L’uomo che ritraeva i sovietici anni 80 partendo dall’orecchio.
di Roberto Coaloa, pubblicato su Libero il 30 luglio 2016.
Corpo6o ha pubblicato i ritratti, molto originali, quasi surreali, della gente di San Pietroburgo, «persone messe a nudo», di Andrej Astvacaturov, Naked People. Originali perché lo scrittore russo, nostalgico della San Pietroburgo d’antan, cioè la Leningrado in cui è nato, offre al lettore non una storia della città, ma una flànerie letteraria e caleidoscopica che avrebbe fatto la felicità di Walter Benjamin.
Astvacaturov non ha mai smesso di sognare e scrivere. Da piccolo dettava alla madre delle improbabili fiabe, da ragazzo sognava di suonare e avere successo con una rock band. Oggi è un affermato uomo di lettere, il migliore autore della Russia di oggi. Il libro avrebbe potuto intitolarsi Gente di San Pietroburgo perché la galleria dei personaggi è davvero unica. In russo il titolo di questo bel volume, pubblicato a Mosca nel 2010, è Ljudi v golom. La traduzione è di Giulia Marcucci.
Astvacaturov è ironico. Eccolo, ad esempio, che osserva le orecchie della gente di San Pietroburgo, prima di entrare nelle cavità profonde della metropolitana, cimentandosi in una dotta classificazione:
«Orecchie grandi che ricordano le foglie di bardana e orecchie piccole a forma di una monetina da cinque rubli; orecchie a sventola come antenne paraboliche e orecchie graziosamente appiccicate al cranio; orecchie dure come le decisioni del nostro governo all’epoca di Brežnev, e orecchie morbide, rachitiche, insicure come i professori universitari; orecchie carnose con grossi lobi come gli atleti di peso massimo, e orecchie sottili, trasparenti come ballerine; orecchie sfacciate con cespugli di peli penzolanti e orecchie timide che cercano di nascondersi sotto la chioma…».
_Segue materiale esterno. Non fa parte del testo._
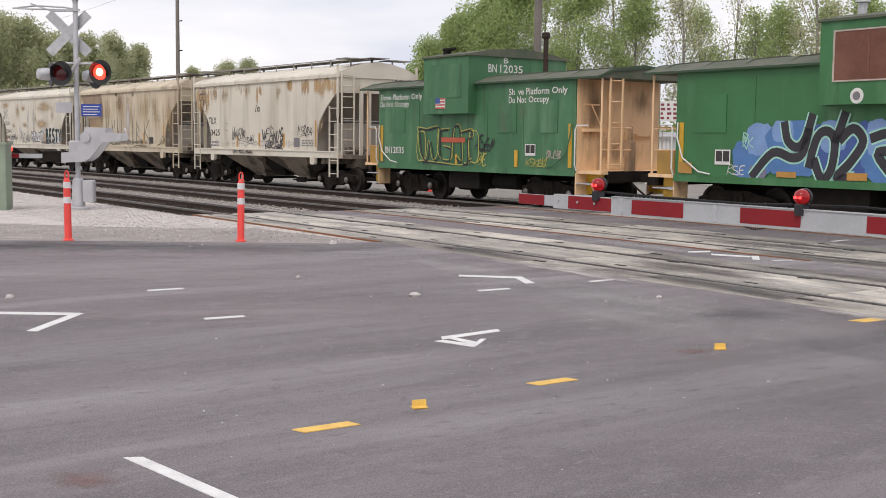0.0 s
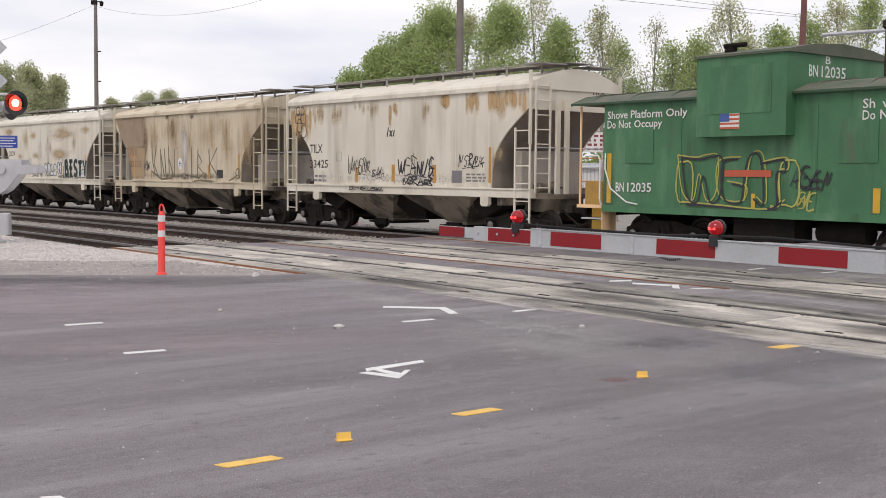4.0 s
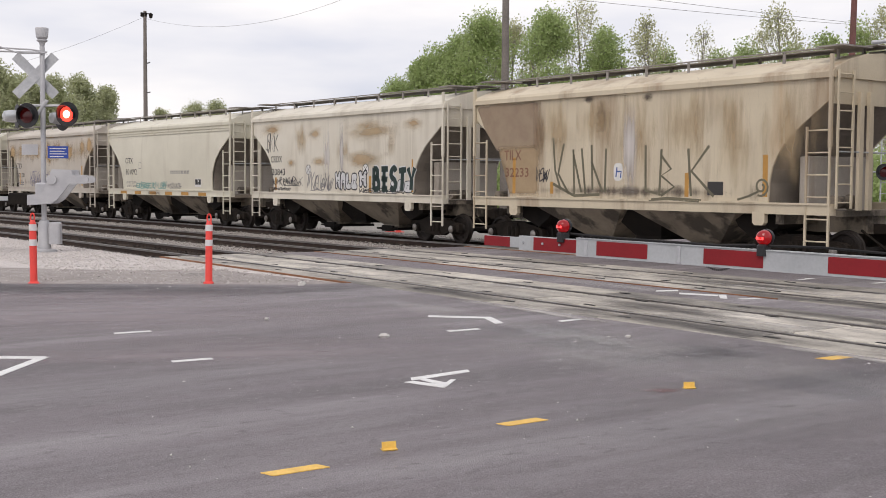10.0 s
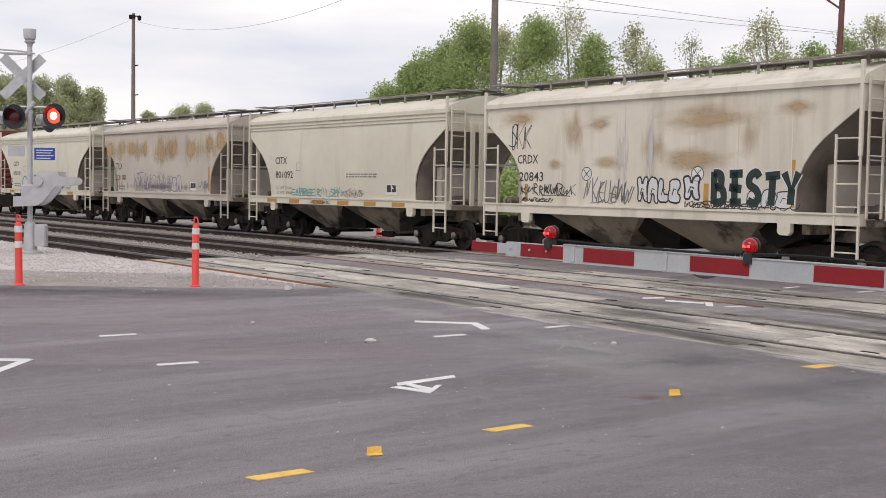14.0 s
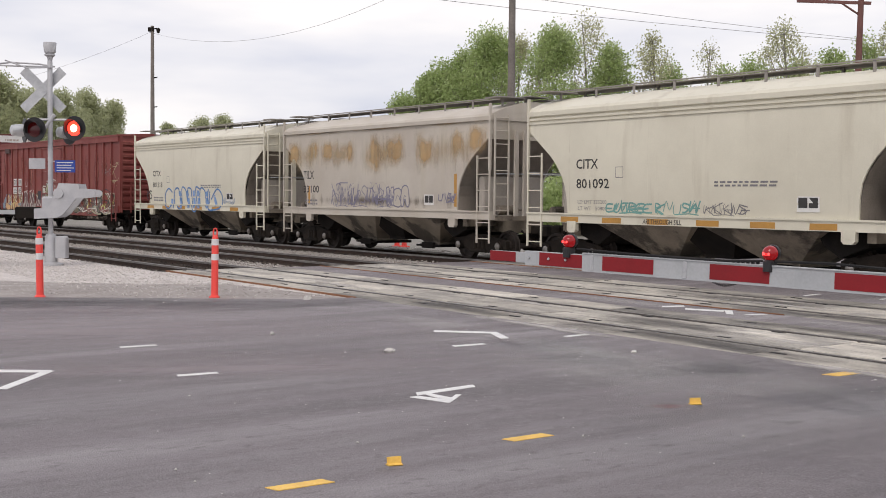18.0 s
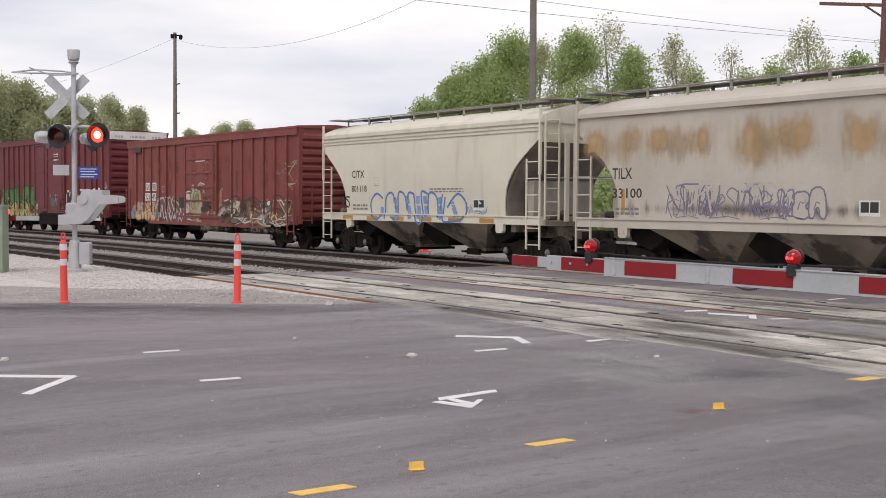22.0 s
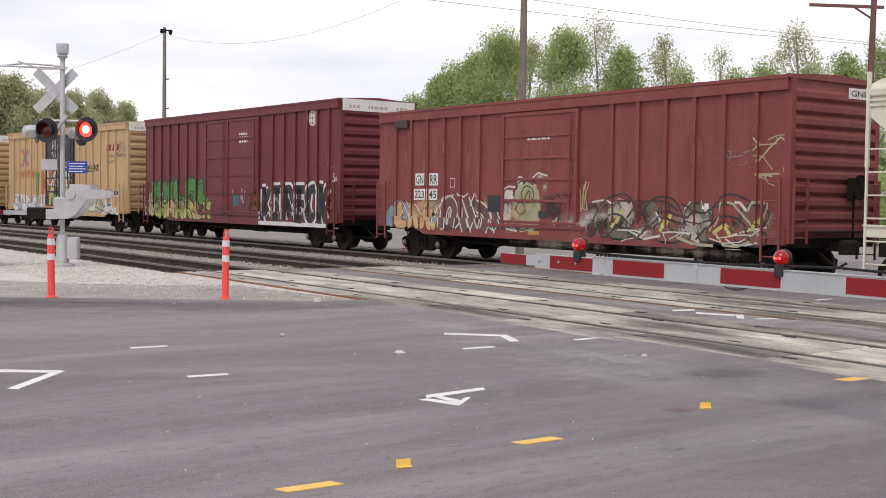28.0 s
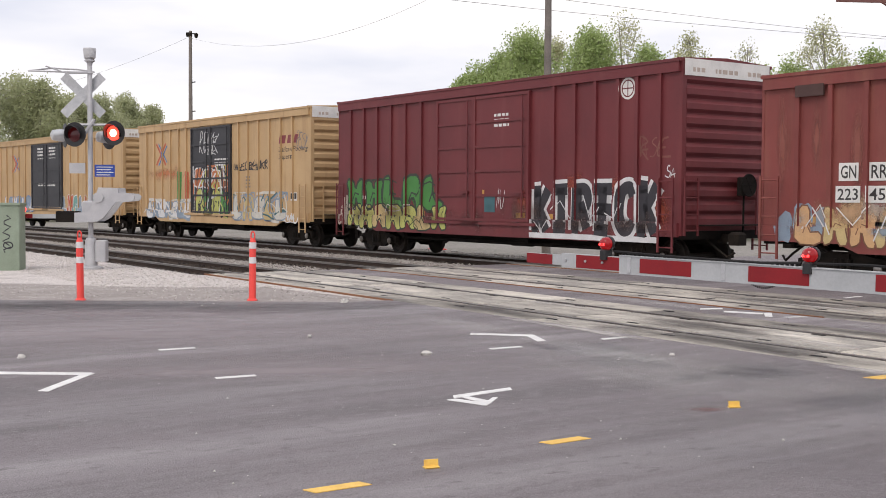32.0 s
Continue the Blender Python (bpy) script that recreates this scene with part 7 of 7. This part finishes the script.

I ritratti pietroburghesi di Astvacaturov si arricchiscono anche di osservazioni e indagini moscovite, necessarie per raccontare l’epoca pesante della fine del comunismo, del passaggio di una generazione di giovani marxisti a una nuova Russia, capitalista e spensierata, con uno spirito burlone e al tempo stesso autoironico. Memorabile il colloquio dello scrittore con un editor di Mosca, «una corpulenta gentildonna di lettere», dalla sigaretta facile. Seduto su una morbida poltrona disposta a fianco dell’enorme tavolo della «casa editrice moscovita di successo», lo scrittore ascolta:
«Lei, mio caro, non è capace di costruire l’intreccio, salta di continuo da una parte all’altra, racconta qualche fesseria, si ripete…».
Lo scrittore ascolta la signora dall’inseparabile posacenere e si mette a leggere gli autori moscoviti, così à la page. Loro, e non lui, sono i depositari del sucesso di un buon romanzo. Lo scrittore si muove tra Mosca e San Pietroburgo. Non demorde e continua a scrivere. Resta defele se stesso e si chiede:
«Negli ultimi tempi sempre più spesso mi mando: chi sarei diventato se allora avessi avuto l’appoggio dei miei genitori? Probabilment scrittore moscovita alla moda oppure uno sceneggiatore».